§ **INSTRUCTIONS TO FOLLOW**:
Gather up the lines with the word "values" in them.
-*-*-
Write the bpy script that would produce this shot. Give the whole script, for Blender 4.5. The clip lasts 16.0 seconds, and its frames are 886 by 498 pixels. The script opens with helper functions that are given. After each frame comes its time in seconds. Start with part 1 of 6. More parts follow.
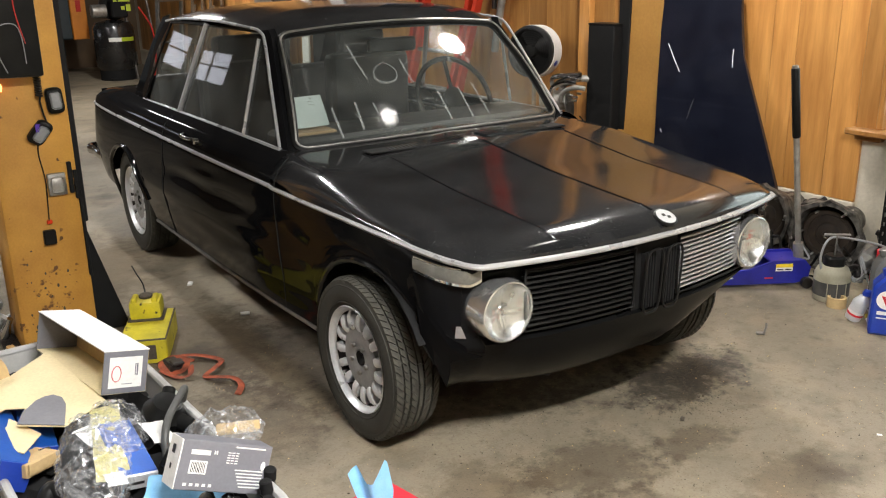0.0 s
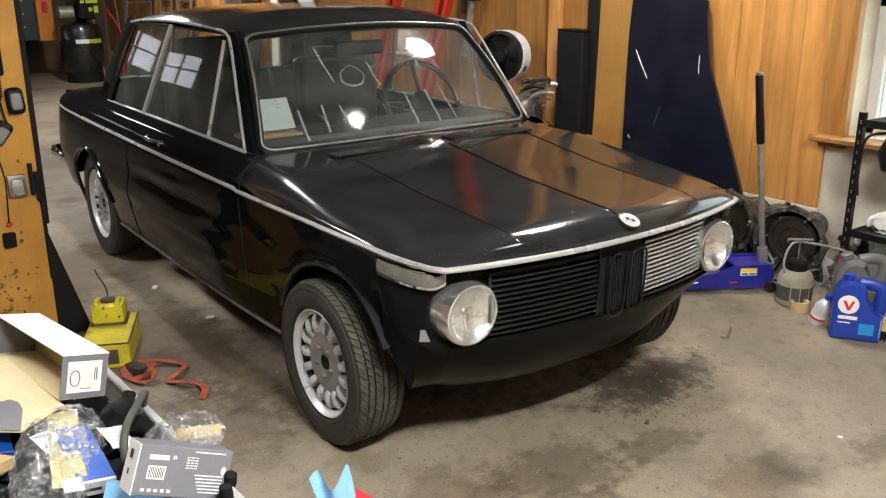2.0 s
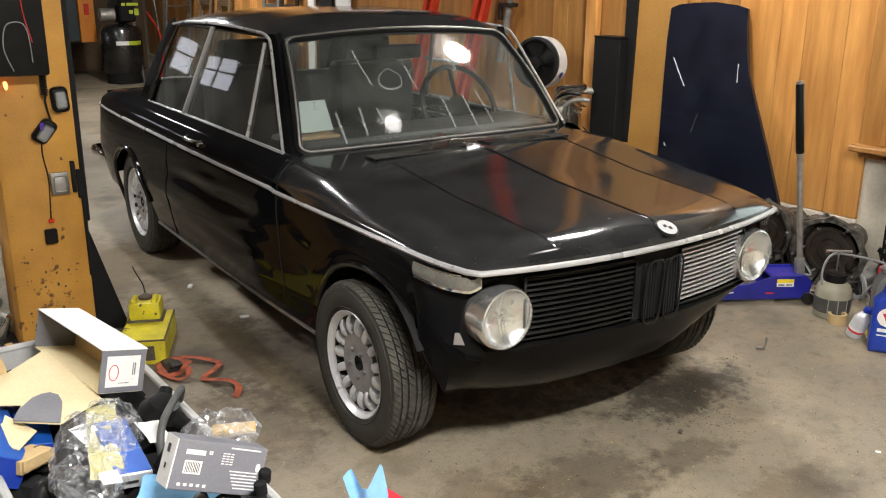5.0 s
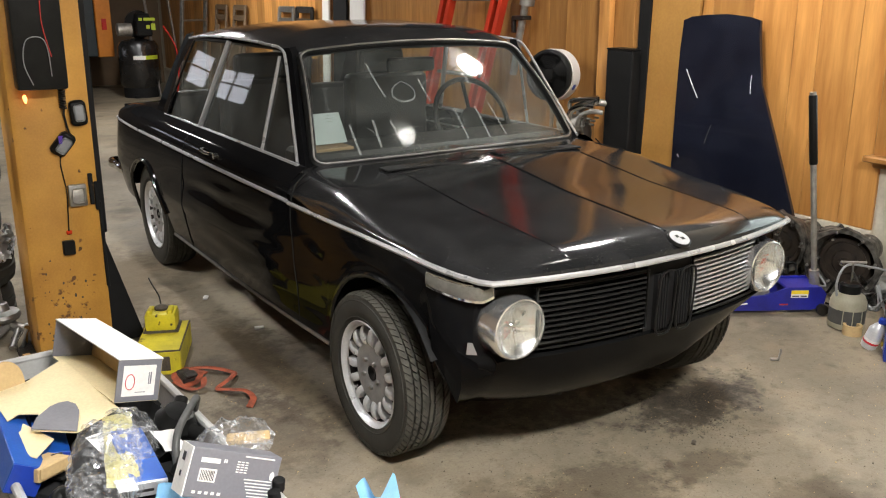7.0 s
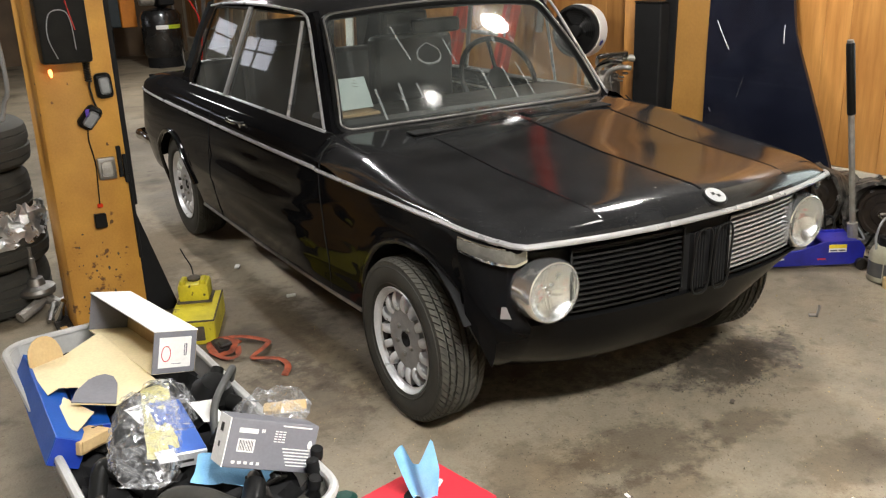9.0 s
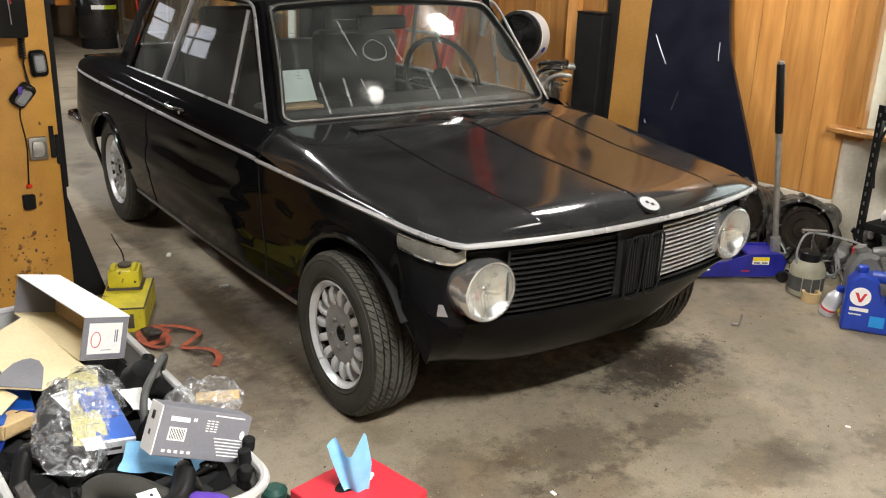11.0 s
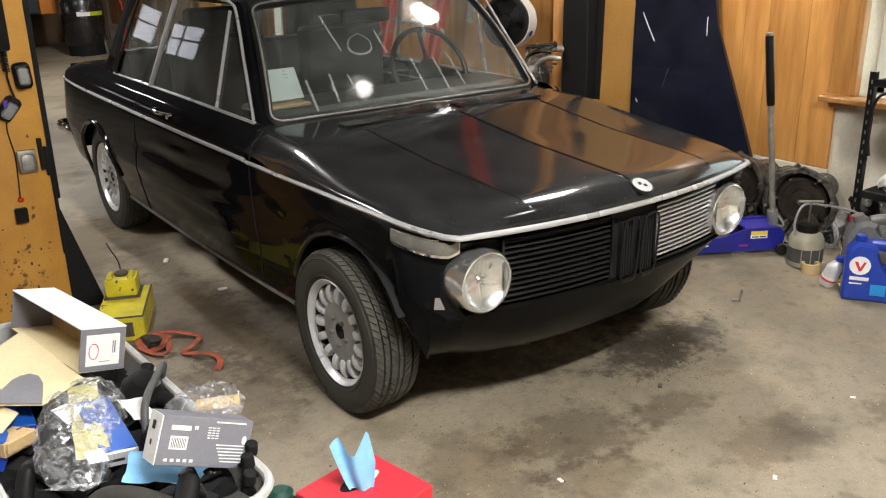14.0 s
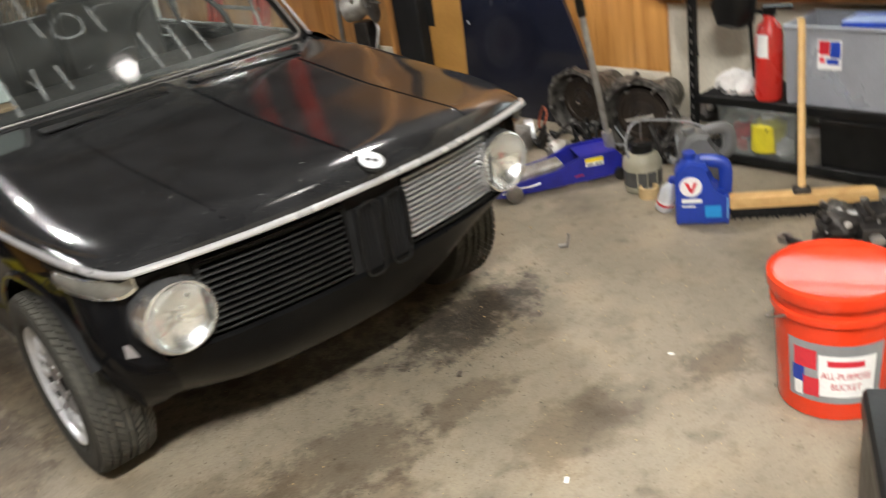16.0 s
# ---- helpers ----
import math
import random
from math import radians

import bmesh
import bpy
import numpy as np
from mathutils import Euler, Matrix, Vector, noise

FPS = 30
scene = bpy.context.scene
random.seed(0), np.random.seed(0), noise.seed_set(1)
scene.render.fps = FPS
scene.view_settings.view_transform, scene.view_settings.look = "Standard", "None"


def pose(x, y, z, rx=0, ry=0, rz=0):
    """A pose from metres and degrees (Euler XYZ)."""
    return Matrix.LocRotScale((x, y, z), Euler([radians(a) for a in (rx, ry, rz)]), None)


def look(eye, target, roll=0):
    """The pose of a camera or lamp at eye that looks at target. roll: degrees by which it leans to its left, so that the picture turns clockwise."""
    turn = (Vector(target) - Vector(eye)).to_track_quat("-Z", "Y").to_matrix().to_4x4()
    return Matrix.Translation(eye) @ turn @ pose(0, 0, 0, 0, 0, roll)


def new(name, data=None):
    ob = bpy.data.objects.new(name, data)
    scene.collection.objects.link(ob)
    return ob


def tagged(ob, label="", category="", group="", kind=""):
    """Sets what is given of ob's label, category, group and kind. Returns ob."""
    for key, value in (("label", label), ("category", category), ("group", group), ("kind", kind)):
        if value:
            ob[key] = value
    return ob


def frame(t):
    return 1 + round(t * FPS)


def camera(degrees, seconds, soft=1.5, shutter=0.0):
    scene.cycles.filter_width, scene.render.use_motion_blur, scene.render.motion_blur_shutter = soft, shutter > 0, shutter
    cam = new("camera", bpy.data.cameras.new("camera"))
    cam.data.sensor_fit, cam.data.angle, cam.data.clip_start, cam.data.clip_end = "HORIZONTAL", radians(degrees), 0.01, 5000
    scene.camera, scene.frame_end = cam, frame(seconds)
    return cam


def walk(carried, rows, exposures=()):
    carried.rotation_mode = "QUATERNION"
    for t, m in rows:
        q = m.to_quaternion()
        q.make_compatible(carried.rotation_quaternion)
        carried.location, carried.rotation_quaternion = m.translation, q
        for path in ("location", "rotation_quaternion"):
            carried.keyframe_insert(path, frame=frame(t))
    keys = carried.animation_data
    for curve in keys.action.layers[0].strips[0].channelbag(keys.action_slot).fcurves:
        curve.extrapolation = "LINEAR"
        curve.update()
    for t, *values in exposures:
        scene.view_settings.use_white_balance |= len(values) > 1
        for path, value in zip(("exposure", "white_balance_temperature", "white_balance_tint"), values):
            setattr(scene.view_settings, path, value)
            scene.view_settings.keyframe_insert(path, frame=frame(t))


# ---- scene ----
-*-*-
§ **OUTPUT FOR THIS EXERCISE**:
    for t, *values in exposures:
        scene.view_settings.use_white_balance |= len(values) > 1
        for path, value in zip(("exposure", "white_balance_temperature", "white_balance_tint"), values):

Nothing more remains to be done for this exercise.